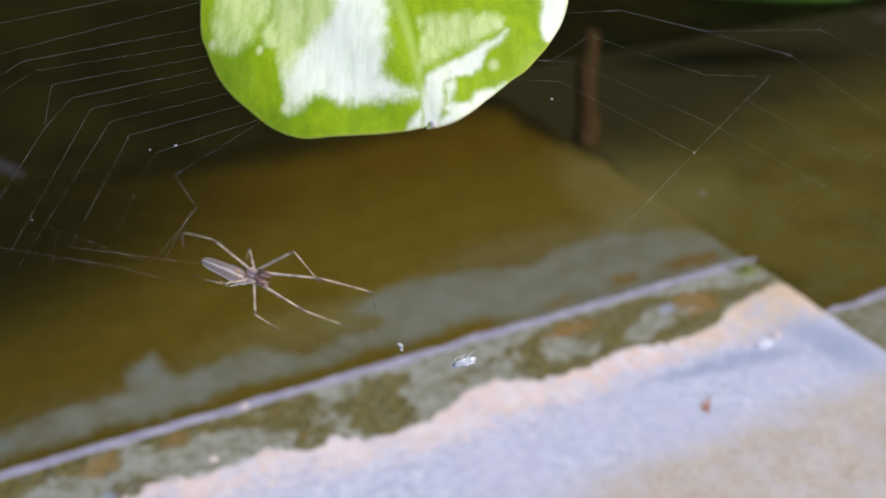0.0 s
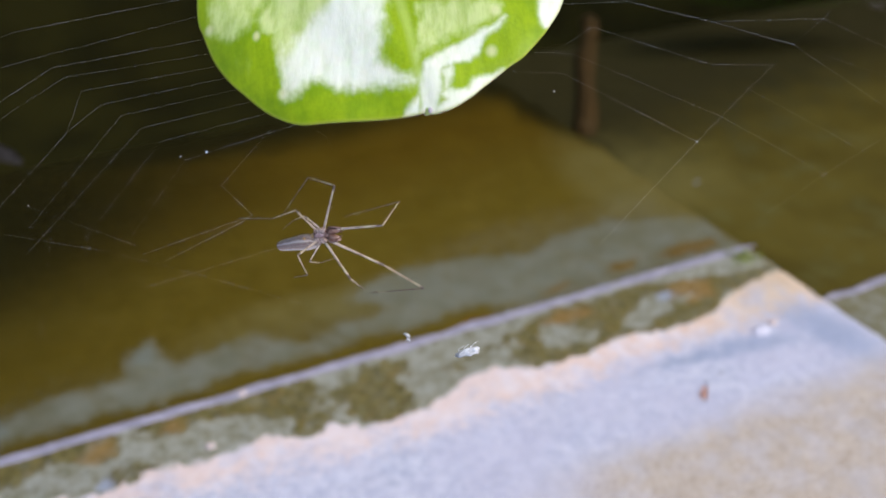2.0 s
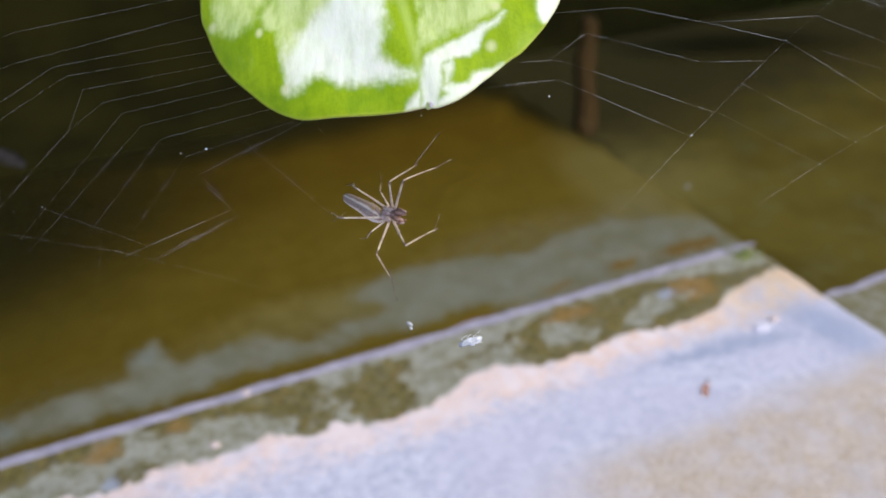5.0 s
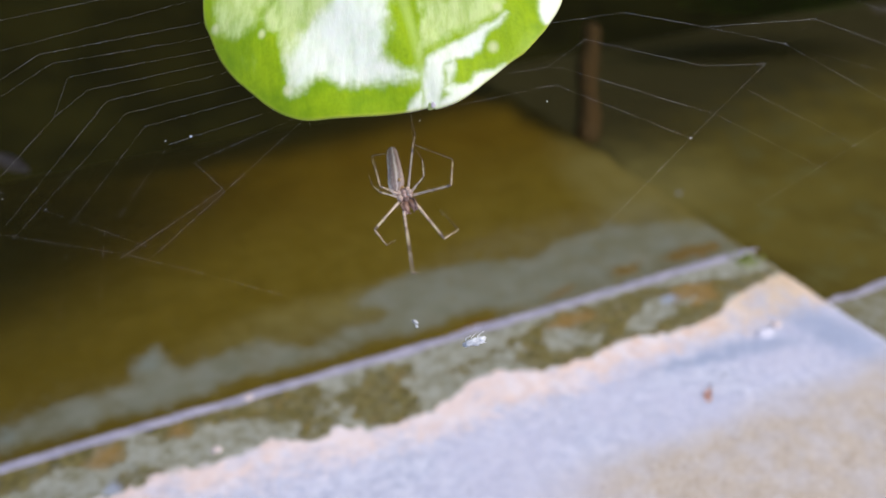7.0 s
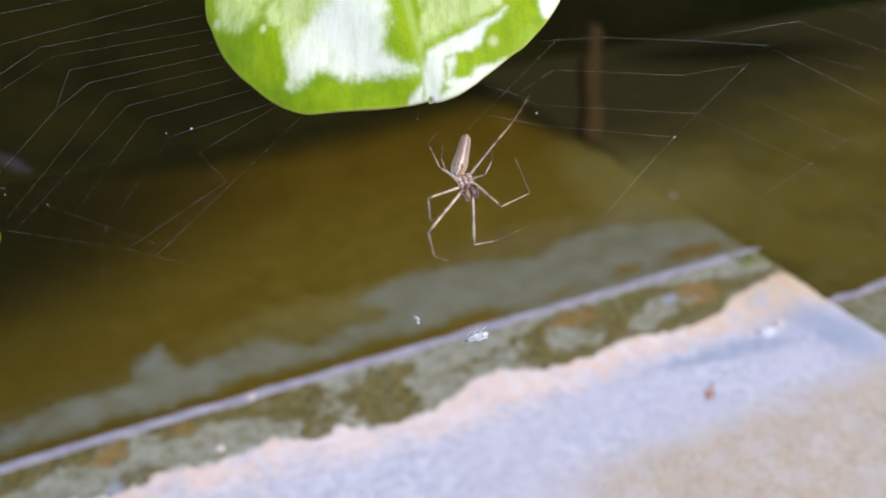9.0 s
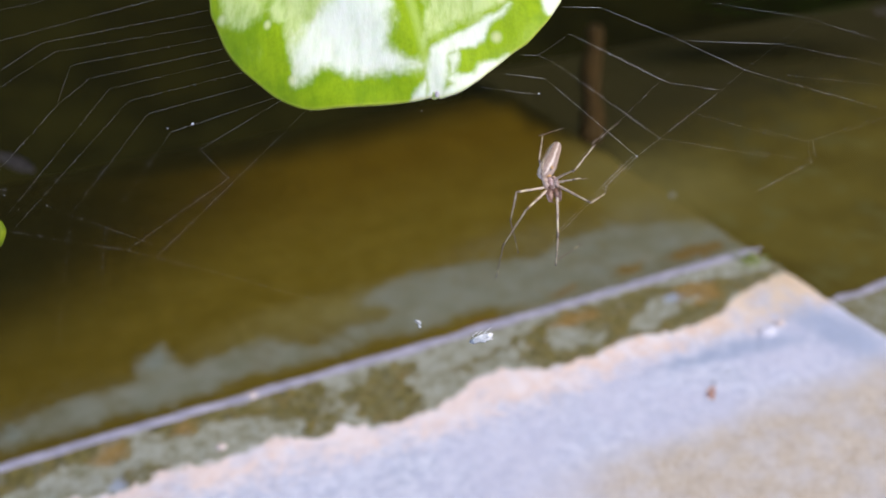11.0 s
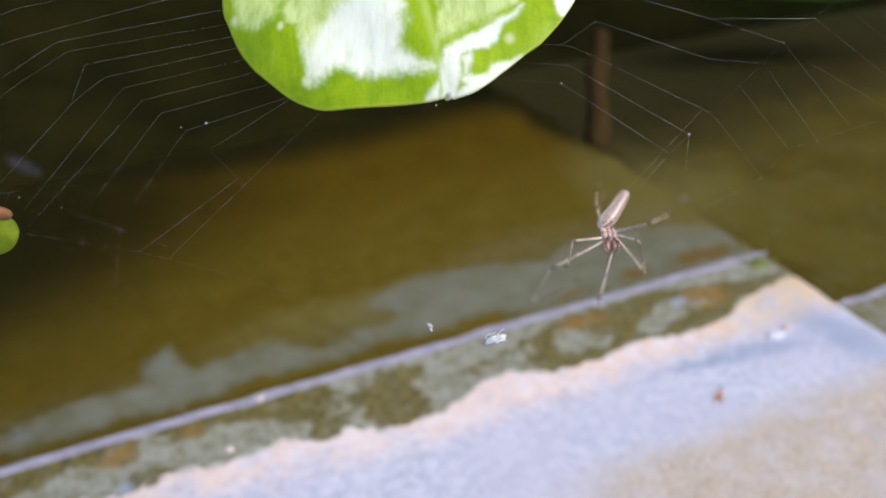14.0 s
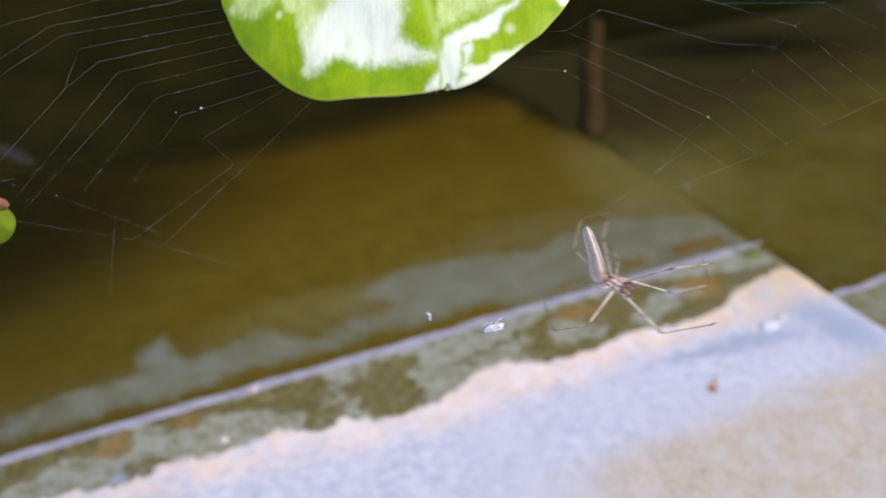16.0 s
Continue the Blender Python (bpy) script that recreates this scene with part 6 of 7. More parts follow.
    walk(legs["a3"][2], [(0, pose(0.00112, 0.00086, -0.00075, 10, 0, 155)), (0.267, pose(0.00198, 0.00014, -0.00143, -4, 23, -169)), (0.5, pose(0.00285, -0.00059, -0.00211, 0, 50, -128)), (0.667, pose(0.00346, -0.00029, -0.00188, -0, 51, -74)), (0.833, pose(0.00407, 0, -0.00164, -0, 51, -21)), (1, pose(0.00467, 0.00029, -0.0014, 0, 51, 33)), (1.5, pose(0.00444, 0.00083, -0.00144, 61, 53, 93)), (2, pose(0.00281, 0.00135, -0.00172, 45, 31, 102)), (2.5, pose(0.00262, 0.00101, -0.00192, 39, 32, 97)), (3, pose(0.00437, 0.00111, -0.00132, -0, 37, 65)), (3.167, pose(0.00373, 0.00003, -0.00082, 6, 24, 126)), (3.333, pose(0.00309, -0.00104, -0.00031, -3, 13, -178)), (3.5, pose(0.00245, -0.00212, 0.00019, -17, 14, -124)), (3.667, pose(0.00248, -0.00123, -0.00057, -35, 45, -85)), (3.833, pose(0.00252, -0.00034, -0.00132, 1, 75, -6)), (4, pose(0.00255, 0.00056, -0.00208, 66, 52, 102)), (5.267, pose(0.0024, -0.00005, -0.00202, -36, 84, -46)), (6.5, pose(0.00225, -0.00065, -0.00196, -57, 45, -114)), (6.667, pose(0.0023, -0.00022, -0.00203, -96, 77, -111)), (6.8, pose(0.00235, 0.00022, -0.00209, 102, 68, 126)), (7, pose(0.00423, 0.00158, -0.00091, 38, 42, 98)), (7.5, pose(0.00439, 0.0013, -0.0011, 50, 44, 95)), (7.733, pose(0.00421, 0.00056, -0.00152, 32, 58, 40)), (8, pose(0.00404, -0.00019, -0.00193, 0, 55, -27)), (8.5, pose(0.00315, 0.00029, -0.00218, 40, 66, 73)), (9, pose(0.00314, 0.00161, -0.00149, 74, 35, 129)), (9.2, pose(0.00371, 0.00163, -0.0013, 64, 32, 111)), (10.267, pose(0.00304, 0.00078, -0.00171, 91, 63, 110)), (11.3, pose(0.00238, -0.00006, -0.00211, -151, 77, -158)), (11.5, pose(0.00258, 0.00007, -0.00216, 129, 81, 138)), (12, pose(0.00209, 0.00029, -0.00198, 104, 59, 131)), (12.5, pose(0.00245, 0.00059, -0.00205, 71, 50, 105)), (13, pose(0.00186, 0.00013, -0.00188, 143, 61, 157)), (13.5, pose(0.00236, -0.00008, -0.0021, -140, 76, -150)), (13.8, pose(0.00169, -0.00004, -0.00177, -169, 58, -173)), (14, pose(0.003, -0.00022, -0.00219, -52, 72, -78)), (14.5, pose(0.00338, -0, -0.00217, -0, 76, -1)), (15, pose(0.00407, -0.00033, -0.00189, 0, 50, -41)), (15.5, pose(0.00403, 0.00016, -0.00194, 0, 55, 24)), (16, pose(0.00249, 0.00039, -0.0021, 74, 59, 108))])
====
▶ _Work to be completed_
Copy out all the data without changing anything, and drop the pictures.

▶ _Exercise answer_
0.0 s
2.0 s
5.0 s
7.0 s
9.0 s
11.0 s
14.0 s
16.0 s
Continue the Blender Python (bpy) script that recreates this scene with part 6 of 7. More parts follow.
    walk(legs["a3"][2], [(0, pose(0.00112, 0.00086, -0.00075, 10, 0, 155)), (0.267, pose(0.00198, 0.00014, -0.00143, -4, 23, -169)), (0.5, pose(0.00285, -0.00059, -0.00211, 0, 50, -128)), (0.667, pose(0.00346, -0.00029, -0.00188, -0, 51, -74)), (0.833, pose(0.00407, 0, -0.00164, -0, 51, -21)), (1, pose(0.00467, 0.00029, -0.0014, 0, 51, 33)), (1.5, pose(0.00444, 0.00083, -0.00144, 61, 53, 93)), (2, pose(0.00281, 0.00135, -0.00172, 45, 31, 102)), (2.5, pose(0.00262, 0.00101, -0.00192, 39, 32, 97)), (3, pose(0.00437, 0.00111, -0.00132, -0, 37, 65)), (3.167, pose(0.00373, 0.00003, -0.00082, 6, 24, 126)), (3.333, pose(0.00309, -0.00104, -0.00031, -3, 13, -178)), (3.5, pose(0.00245, -0.00212, 0.00019, -17, 14, -124)), (3.667, pose(0.00248, -0.00123, -0.00057, -35, 45, -85)), (3.833, pose(0.00252, -0.00034, -0.00132, 1, 75, -6)), (4, pose(0.00255, 0.00056, -0.00208, 66, 52, 102)), (5.267, pose(0.0024, -0.00005, -0.00202, -36, 84, -46)), (6.5, pose(0.00225, -0.00065, -0.00196, -57, 45, -114)), (6.667, pose(0.0023, -0.00022, -0.00203, -96, 77, -111)), (6.8, pose(0.00235, 0.00022, -0.00209, 102, 68, 126)), (7, pose(0.00423, 0.00158, -0.00091, 38, 42, 98)), (7.5, pose(0.00439, 0.0013, -0.0011, 50, 44, 95)), (7.733, pose(0.00421, 0.00056, -0.00152, 32, 58, 40)), (8, pose(0.00404, -0.00019, -0.00193, 0, 55, -27)), (8.5, pose(0.00315, 0.00029, -0.00218, 40, 66, 73)), (9, pose(0.00314, 0.00161, -0.00149, 74, 35, 129)), (9.2, pose(0.00371, 0.00163, -0.0013, 64, 32, 111)), (10.267, pose(0.00304, 0.00078, -0.00171, 91, 63, 110)), (11.3, pose(0.00238, -0.00006, -0.00211, -151, 77, -158)), (11.5, pose(0.00258, 0.00007, -0.00216, 129, 81, 138)), (12, pose(0.00209, 0.00029, -0.00198, 104, 59, 131)), (12.5, pose(0.00245, 0.00059, -0.00205, 71, 50, 105)), (13, pose(0.00186, 0.00013, -0.00188, 143, 61, 157)), (13.5, pose(0.00236, -0.00008, -0.0021, -140, 76, -150)), (13.8, pose(0.00169, -0.00004, -0.00177, -169, 58, -173)), (14, pose(0.003, -0.00022, -0.00219, -52, 72, -78)), (14.5, pose(0.00338, -0, -0.00217, -0, 76, -1)), (15, pose(0.00407, -0.00033, -0.00189, 0, 50, -41)), (15.5, pose(0.00403, 0.00016, -0.00194, 0, 55, 24)), (16, pose(0.00249, 0.00039, -0.0021, 74, 59, 108))])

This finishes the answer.